***** Dataset records

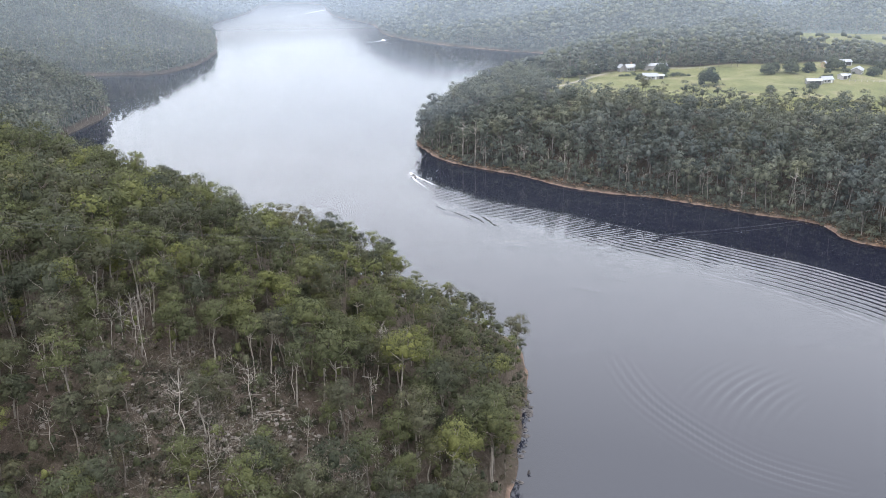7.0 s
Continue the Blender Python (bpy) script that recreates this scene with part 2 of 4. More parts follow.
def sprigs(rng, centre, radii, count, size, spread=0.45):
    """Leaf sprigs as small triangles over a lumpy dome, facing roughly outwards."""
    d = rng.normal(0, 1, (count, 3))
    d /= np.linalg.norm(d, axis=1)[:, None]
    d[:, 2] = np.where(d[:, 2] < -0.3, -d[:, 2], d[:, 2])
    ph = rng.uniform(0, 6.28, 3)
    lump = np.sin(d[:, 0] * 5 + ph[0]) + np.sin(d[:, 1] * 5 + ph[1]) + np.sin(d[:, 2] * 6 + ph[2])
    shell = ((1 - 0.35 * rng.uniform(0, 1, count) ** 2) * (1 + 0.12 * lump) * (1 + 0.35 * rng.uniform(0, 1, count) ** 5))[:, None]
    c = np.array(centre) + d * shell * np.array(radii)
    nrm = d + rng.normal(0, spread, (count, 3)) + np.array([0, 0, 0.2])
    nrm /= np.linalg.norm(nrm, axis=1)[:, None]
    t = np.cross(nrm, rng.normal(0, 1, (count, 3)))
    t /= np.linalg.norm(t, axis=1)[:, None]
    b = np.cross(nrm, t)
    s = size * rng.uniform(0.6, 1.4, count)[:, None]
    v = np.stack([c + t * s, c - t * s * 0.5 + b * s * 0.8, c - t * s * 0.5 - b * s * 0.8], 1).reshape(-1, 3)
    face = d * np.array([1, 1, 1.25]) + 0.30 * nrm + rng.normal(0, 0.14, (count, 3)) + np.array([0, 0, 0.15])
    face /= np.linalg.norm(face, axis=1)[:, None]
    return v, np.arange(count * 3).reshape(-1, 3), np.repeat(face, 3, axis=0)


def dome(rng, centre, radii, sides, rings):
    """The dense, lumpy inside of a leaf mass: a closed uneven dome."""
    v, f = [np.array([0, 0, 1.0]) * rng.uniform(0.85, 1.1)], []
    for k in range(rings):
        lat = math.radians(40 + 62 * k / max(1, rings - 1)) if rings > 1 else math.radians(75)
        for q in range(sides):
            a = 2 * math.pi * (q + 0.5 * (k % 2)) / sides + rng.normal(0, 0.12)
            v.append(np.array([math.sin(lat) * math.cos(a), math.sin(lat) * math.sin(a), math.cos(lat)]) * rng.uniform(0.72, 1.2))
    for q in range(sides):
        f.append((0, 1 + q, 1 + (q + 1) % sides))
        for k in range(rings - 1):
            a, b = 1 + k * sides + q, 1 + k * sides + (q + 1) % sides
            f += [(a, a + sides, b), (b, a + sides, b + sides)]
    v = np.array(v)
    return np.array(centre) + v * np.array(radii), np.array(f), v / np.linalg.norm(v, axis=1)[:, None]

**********
***** Dataset records

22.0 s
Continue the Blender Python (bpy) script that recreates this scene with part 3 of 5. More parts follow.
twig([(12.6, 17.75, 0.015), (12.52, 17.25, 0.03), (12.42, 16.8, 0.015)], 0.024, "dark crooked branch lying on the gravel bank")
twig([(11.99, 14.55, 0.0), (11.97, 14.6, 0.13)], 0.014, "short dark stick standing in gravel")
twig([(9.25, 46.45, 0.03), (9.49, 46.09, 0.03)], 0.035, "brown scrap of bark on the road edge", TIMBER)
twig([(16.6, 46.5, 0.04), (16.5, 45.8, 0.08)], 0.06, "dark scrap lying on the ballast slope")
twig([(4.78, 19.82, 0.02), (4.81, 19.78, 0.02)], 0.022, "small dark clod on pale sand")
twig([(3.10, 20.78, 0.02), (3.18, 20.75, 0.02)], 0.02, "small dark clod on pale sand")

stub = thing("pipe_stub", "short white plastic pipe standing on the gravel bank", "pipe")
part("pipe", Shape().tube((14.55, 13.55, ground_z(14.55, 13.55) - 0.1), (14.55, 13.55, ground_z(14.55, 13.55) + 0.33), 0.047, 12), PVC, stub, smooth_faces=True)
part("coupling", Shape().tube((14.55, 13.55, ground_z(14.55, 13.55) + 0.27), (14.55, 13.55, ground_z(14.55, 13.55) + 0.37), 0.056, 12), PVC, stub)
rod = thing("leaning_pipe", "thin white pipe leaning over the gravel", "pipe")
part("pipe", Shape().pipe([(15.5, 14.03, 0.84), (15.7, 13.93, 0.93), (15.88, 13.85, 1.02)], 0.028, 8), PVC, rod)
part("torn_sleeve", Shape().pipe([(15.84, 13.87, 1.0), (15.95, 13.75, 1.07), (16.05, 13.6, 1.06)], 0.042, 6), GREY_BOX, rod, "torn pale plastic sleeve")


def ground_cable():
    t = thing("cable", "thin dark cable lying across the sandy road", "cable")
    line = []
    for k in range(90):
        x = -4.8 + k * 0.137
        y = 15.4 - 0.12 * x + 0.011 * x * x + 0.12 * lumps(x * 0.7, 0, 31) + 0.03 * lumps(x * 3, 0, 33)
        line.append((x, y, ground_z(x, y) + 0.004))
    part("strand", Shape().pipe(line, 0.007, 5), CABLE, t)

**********

### Objective
Return every line in the listing that contains the word "part".

### Full response
Continue the Blender Python (bpy) script that recreates this scene with part 2 of 4. More parts follow.
Continue the Blender Python (bpy) script that recreates this scene with part 3 of 5. More parts follow.
part("pipe", Shape().tube((14.55, 13.55, ground_z(14.55, 13.55) - 0.1), (14.55, 13.55, ground_z(14.55, 13.55) + 0.33), 0.047, 12), PVC, stub, smooth_faces=True)
part("coupling", Shape().tube((14.55, 13.55, ground_z(14.55, 13.55) + 0.27), (14.55, 13.55, ground_z(14.55, 13.55) + 0.37), 0.056, 12), PVC, stub)
part("pipe", Shape().pipe([(15.5, 14.03, 0.84), (15.7, 13.93, 0.93), (15.88, 13.85, 1.02)], 0.028, 8), PVC, rod)
part("torn_sleeve", Shape().pipe([(15.84, 13.87, 1.0), (15.95, 13.75, 1.07), (16.05, 13.6, 1.06)], 0.042, 6), GREY_BOX, rod, "torn pale plastic sleeve")
    part("strand", Shape().pipe(line, 0.007, 5), CABLE, t)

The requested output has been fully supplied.